La Commission européenne n’a pas justifié de manière satisfaisante et plausible son refus de communiquer des messages échangés en pleine période Covid entre sa présidente Ursula von der Leyen et le PDG de Pfizer Albert Bourla, a tranché ce mercredi 14 mai au matin par le Tribunal de l’Union Européenne à Luxembourg. Le volet concerne la plainte de Matina Stevis. Cette journaliste du New York Times avait révélé en avril 2021 l’existence d’échanges numériques, dont le contenu est toujours resté secret.
Ainsi, les textos avaient été échangés au moment où le laboratoire Pfizer/BioNTech était le plus gros fournisseur de vaccins anti-Covid de l’Union européenne : les contrats négociés par la Commission au nom des Vingt-Sept se chiffraient en milliards d’euros.
Cela a valu à Ursula von der Leyen d’être la cible de plusieurs plaintes, dont l’une au pénal en Belgique pour « destruction de documents publics » et « corruption », à laquelle étaient associées la Pologne et la Hongrie.
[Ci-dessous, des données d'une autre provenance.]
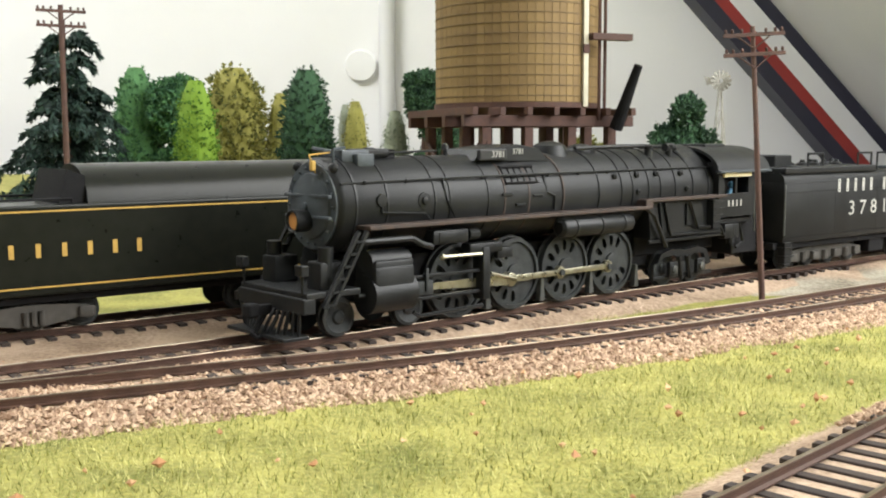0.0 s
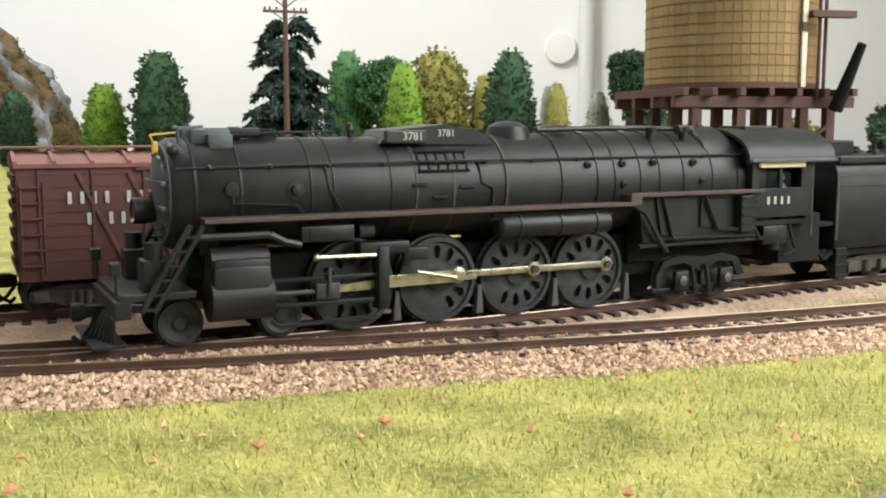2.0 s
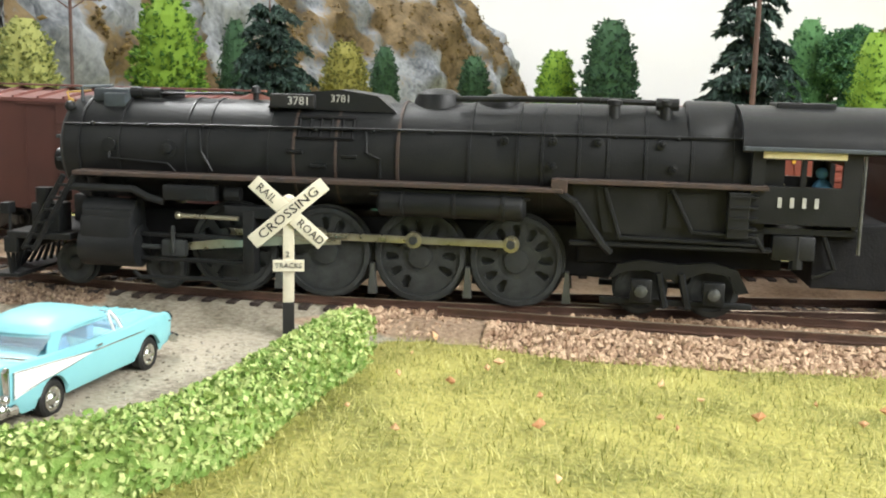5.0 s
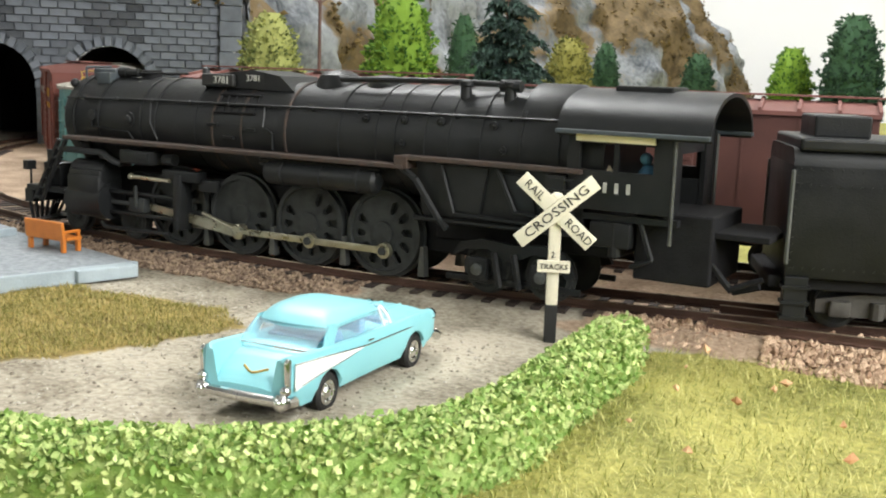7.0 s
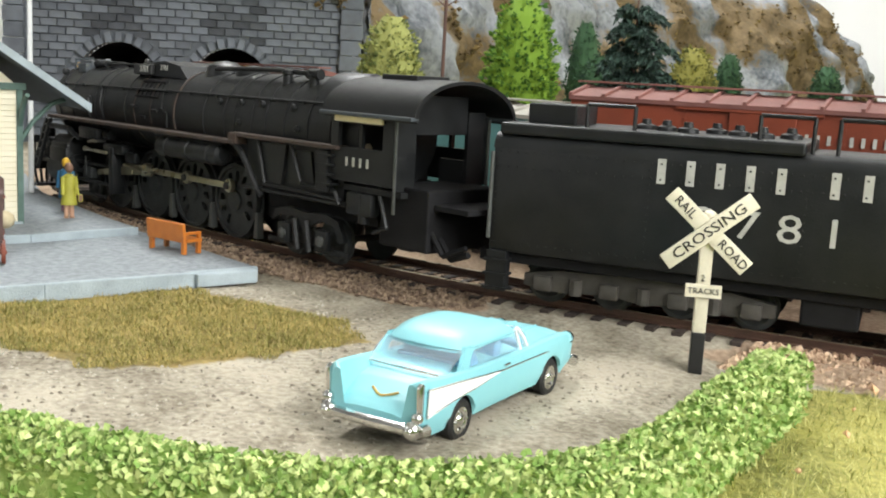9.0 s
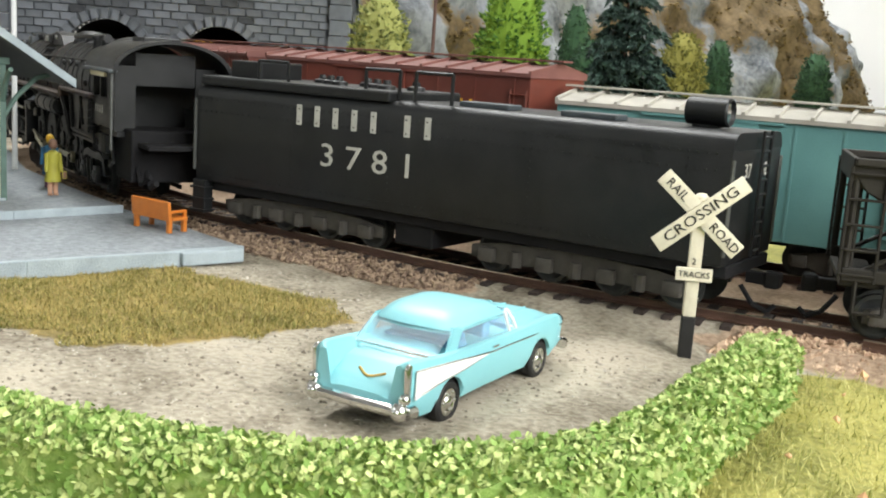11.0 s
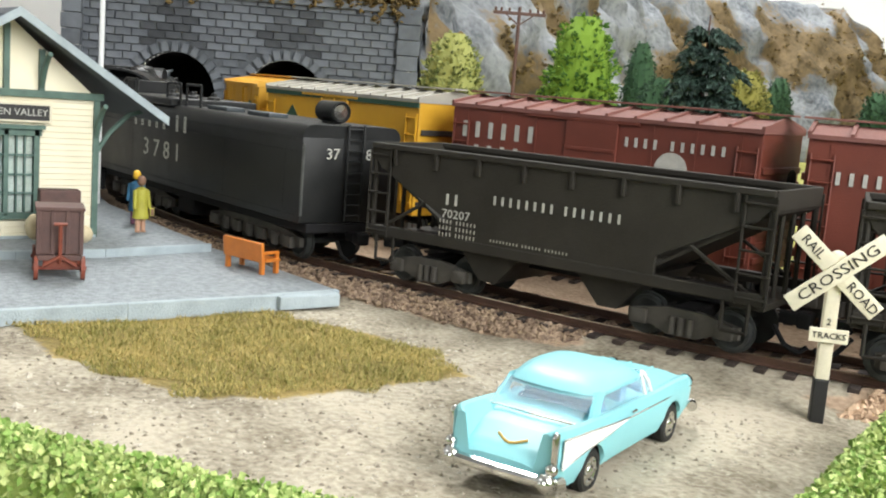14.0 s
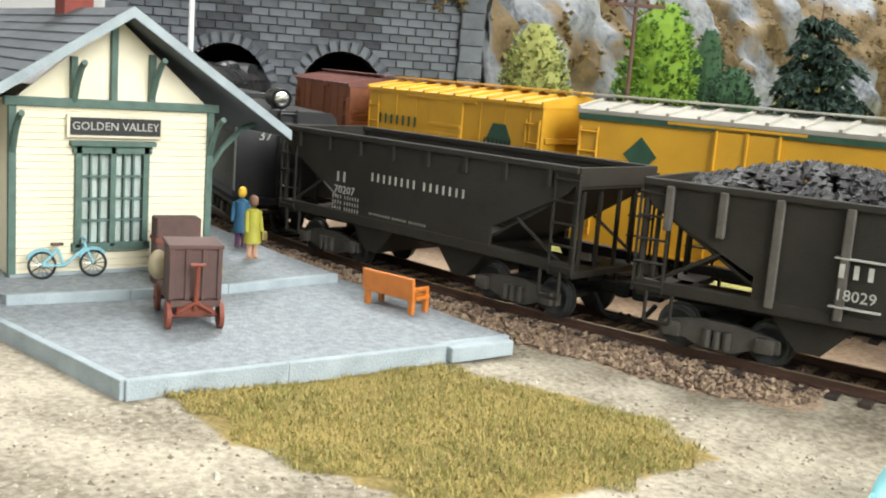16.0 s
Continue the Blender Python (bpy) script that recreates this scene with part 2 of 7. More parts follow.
def part(name, bm, material, parent=None, label="", smooth=False, m=None):
    me = bpy.data.meshes.new(name)
    bm.normal_update()
    bm.to_mesh(me)
    bm.free()
    me.transform(Matrix.Scale(K, 4))
    me.materials.append(material)
    if smooth:
        me.polygons.foreach_set("use_smooth", [True] * len(me.polygons))
        me.set_sharp_from_angle(angle=radians(35))
    ob = new(name, me)
    ob.parent = parent
    if m is not None:
        ob.matrix_basis = m
    if label:
        ob["label"] = label
    return ob


def stuff(name, verts, faces, material, parent=None, label="", category=""):
    me = bpy.data.meshes.new(name)
    me.from_pydata(np.asarray(verts) * K, [], faces)
    me.materials.append(material)
    ob = new(name, me)
    ob.parent = parent
    return tagged(ob, label, category, kind="stuff")


def box(bm, x0, x1, y0, y1, z0, z1, bevel=0.0, m=None):
    r = bmesh.ops.create_cube(bm, size=1)["verts"]
    bmesh.ops.transform(bm, matrix=Matrix.Translation(((x0 + x1) / 2, (y0 + y1) / 2, (z0 + z1) / 2)) @ Matrix.Diagonal((abs(x1 - x0), abs(y1 - y0), abs(z1 - z0), 1)), verts=r)
    if bevel:
        es = list({e for v in r for e in v.link_edges})
        out = bmesh.ops.bevel(bm, geom=es, offset=bevel, segments=2, affect="EDGES", profile=0.5)
        r = list({v for f in out["faces"] for v in f.verts} | {v for v in r if v.is_valid})
    if m is not None:
        bmesh.ops.transform(bm, matrix=m, verts=r)
    return bm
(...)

Cette plainte a été déclarée irrecevable en janvier par la cour d’appel de Liège.
La Commission avait refusé de dévoiler les messages
Un an après avoir révélé l’existence des textos échangés entre Ursula von der Leyen et le PDG de Pfizer Albert Bourla entre le 1er janvier 2021 et le 11 mai 2022, la journaliste avait ensuite souhaité l’année suivante se voir communiquer l’ensemble des messages. Une demande menée au titre de la possibilité légale d’accéder à des documents publics de l’UE, en vertu d’un règlement européen de 2001. Le refus opposé par la Commission a poussé la journaliste à saisir la justice européenne, avec le soutien de son journal.
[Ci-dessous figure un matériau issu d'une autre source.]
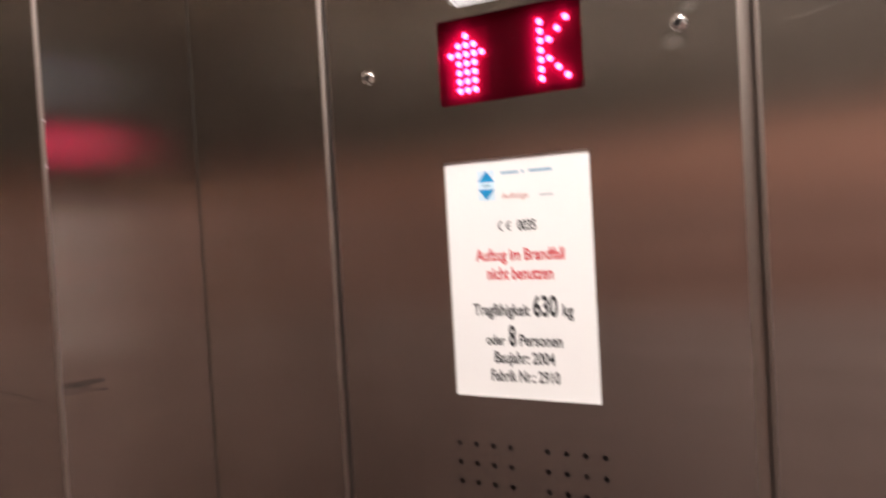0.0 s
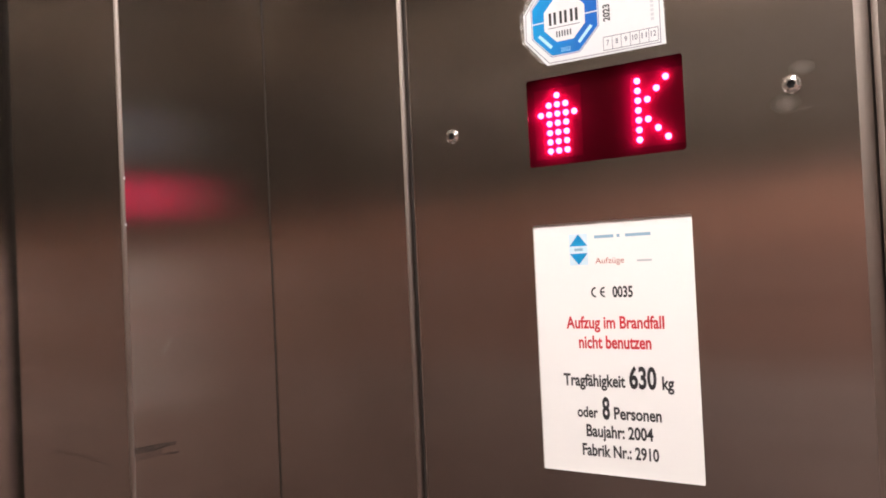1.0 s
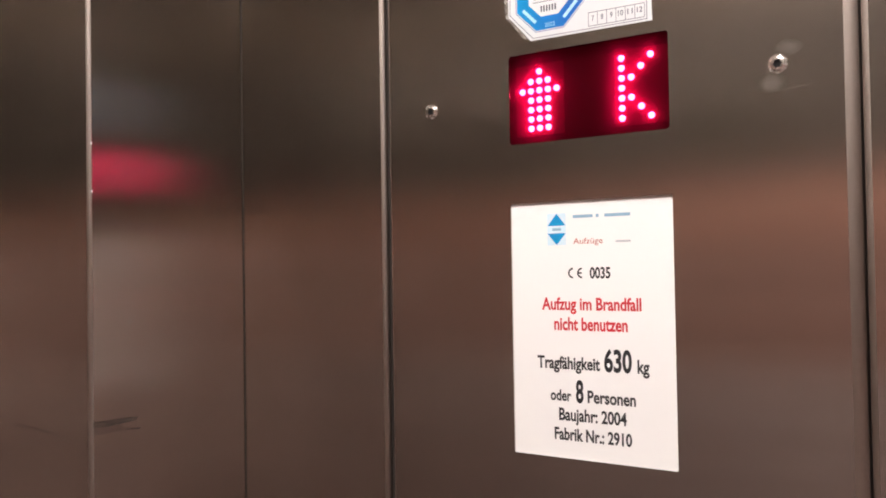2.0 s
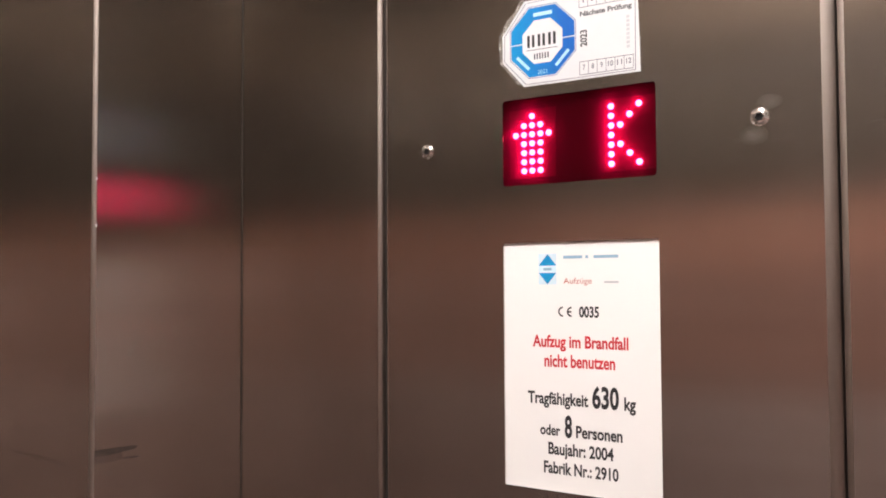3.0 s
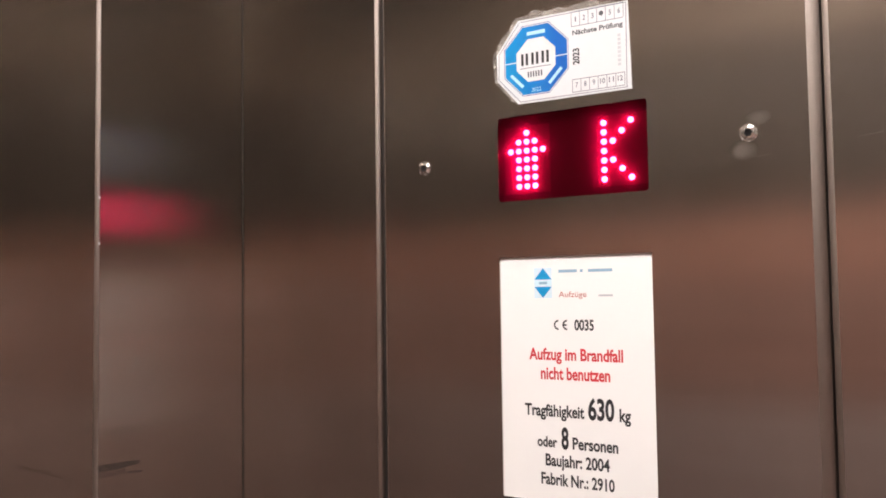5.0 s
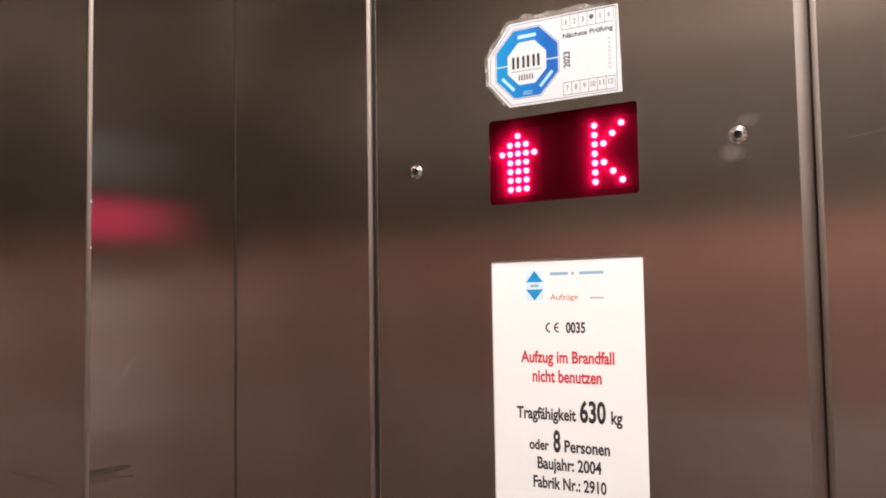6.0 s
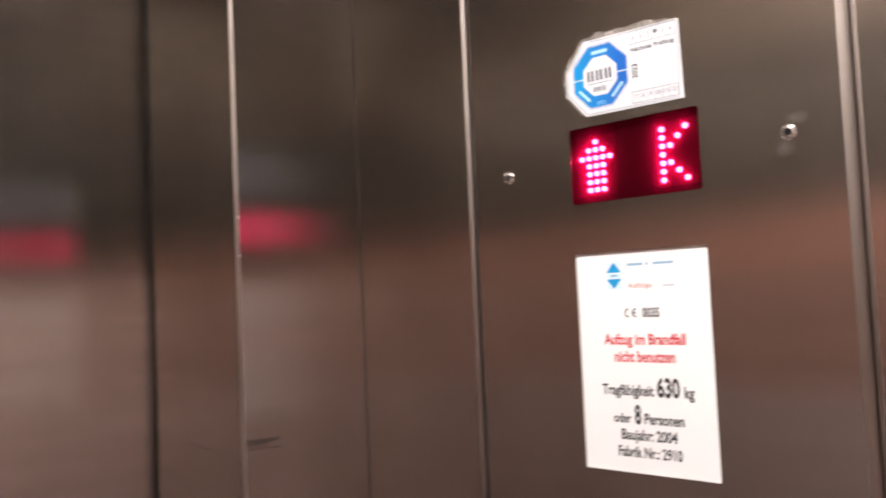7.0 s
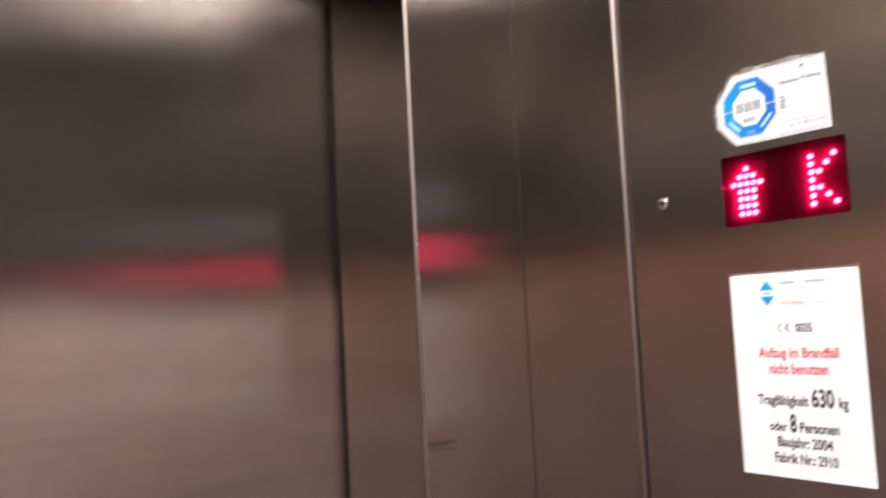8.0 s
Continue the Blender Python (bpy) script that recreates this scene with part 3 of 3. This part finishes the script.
part("scuff_mark", smear([(-0.1275, 1.5840), (-0.1120, 1.5838), (-0.0955, 1.5846), (-0.0940, 1.5868), (-0.1100, 1.5880), (-0.1275, 1.5884)], x=0.0002), SCUFF, front, "dark rubber scuff")
part("scuff_mark", smear([(-0.1050, 1.5796), (-0.0940, 1.5784), (-0.0925, 1.5797), (-0.1040, 1.5806)], x=0.0002), SCUFF, front, "dark rubber scuff")
part("scuff_mark", smear([(-0.1275, 1.5800), (-0.1180, 1.5796), (-0.1060, 1.5800), (-0.1060, 1.5838), (-0.1275, 1.5838)], x=0.0002), FAINT_SCUFF, front, "faint rubber scuff")
part("scuff_mark", smear([(-0.092, 1.5815), (-0.050, 1.5800), (-0.020, 1.5765), (-0.022, 1.5745), (-0.052, 1.5770), (-0.090, 1.5792)], y=-RETURN - 0.0018), FAINT_SCUFF, front, "dark rubber scuff")
part("scratch", smear([(-0.0940, 1.6584), (-0.0966, 1.6564), (-0.1042, 1.6464), (-0.1012, 1.6478)], x=0.0002), SPOT, front, "short bright scratch")
part("paint_speck", smear([(-0.1172, 1.5720), (-0.1160, 1.5711), (-0.1150, 1.5722), (-0.1162, 1.5732)], x=0.0002), SPOT, front)
part("worn_edge", smear([(-RETURN + 0.0012, 1.545), (-RETURN + 0.0024, 1.545), (-RETURN + 0.0022, 1.603), (-RETURN + 0.0014, 1.622)], x=0.0003), SCRATCH, front, "bright worn edge")
for z in (1.7646, 1.7340):
    part("edge_nick", smear([(-RETURN + 0.0012, z - 0.0009), (-RETURN + 0.0026, z - 0.0006), (-RETURN + 0.0024, z + 0.0010), (-RETURN + 0.0012, z + 0.0009)], x=0.0003), STICKER_WHITE, front)
for cx, cz, rx, rz in ((0.3838, 1.7735, 0.0078, 0.0056), (0.3922, 1.7905, 0.0070, 0.0042)):
    part("worn_spot", smear([(cx + rx * math.cos(k * 0.3927), cz + rz * math.sin(k * 0.3927)) for k in range(16)], y=-0.0002), WORN, panel, "worn bright spot beside the screw")
for x0, z0, x1, z1 in ((0.366, 1.7722, 0.384, 1.7700), (0.388, 1.7690, 0.404, 1.7704), (0.326, 1.8640, 0.334, 1.8520)):
    part("scratch", smear([(x0, z0), (x1, z1), (x1, z1 + 0.0004), (x0, z0 + 0.0004)], y=-0.0002), FAINT, panel)
part("scratch", smear([(0.4400, 1.7745), (0.4560, 1.7762), (0.4720, 1.7806), (0.4718, 1.7814), (0.4560, 1.7772), (0.4400, 1.7750)], y=-0.0002), FAINT, side)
« La Commission a rejeté la demande au motif qu’elle ne détenait pas les documents visés par celle-ci. Mme Stevis et The New York Times ont demandé au Tribunal de l’Union européenne d’annuler la décision de la Commission », rappelle le tribunal. Pour justifier son refus, l’exécutif européen a affirmé être incapable de produire ces textos. Ils n’ont pas été enregistrés et archivés en tant que documents publics, « faute de contenu substantiel, a expliqué un de ses responsables, lundi 12 mai, devant la presse. Les SMS ne sont pas systématiquement considérés comme des documents publics ».
« La Commission européenne n’a jamais nié qu’il y avait eu des interactions »
L’audience de plaidoiries avait donné lieu, le 15 novembre 2024, à des échanges animés entre les deux parties à Luxembourg. Bondine Kloostra, avocate du New York Times, avait accusé la Commission d’avoir « violé les principes de bonne administration et de communication » en négligeant l’importance de ces SMS.
En face, Paolo Stancanelli, juriste chargé de défendre la Commission, avait plaidé que les textos échangés n’entraient en aucun cas dans le cadre d’une négociation sur les conditions d’achat des vaccins. En outre, les services de la Commission, sollicités pour retrouver ces échanges en 2022, s’étaient adressés au cabinet d’Ursula von der Leyen, qui s’était dit « incapable » de les retrouver. « La Commission européenne n’a jamais nié qu’il y avait eu des interactions entre Ursula von der Leyen et Albert Bourla. Il manque le lien entre ces textos et la discussion sur les accords portant sur les vaccins », a insisté le juriste.
L’affaire a suscité une controverse au sein même des institutions bruxelloises. La médiatrice de l’UE, à l’époque l’Irlandaise Emily O’Reilly, avait demandé début 2022 au cabinet d’Ursula von der Leyen de s’efforcer de mettre la main sur les SMS. « Il est clair (qu’ils) entrent dans le cadre de la législation européenne sur l’accès du public aux documents » et « le public peut y avoir accès s’ils concernent le travail de l’institution », avait-elle estimé, parlant d’un dossier « problématique ». En janvier 2022, par la voix d’un porte-parole, la Commission avait indiqué envisager une mise à jour de sa politique d’accès aux documents, sans plus de précisions.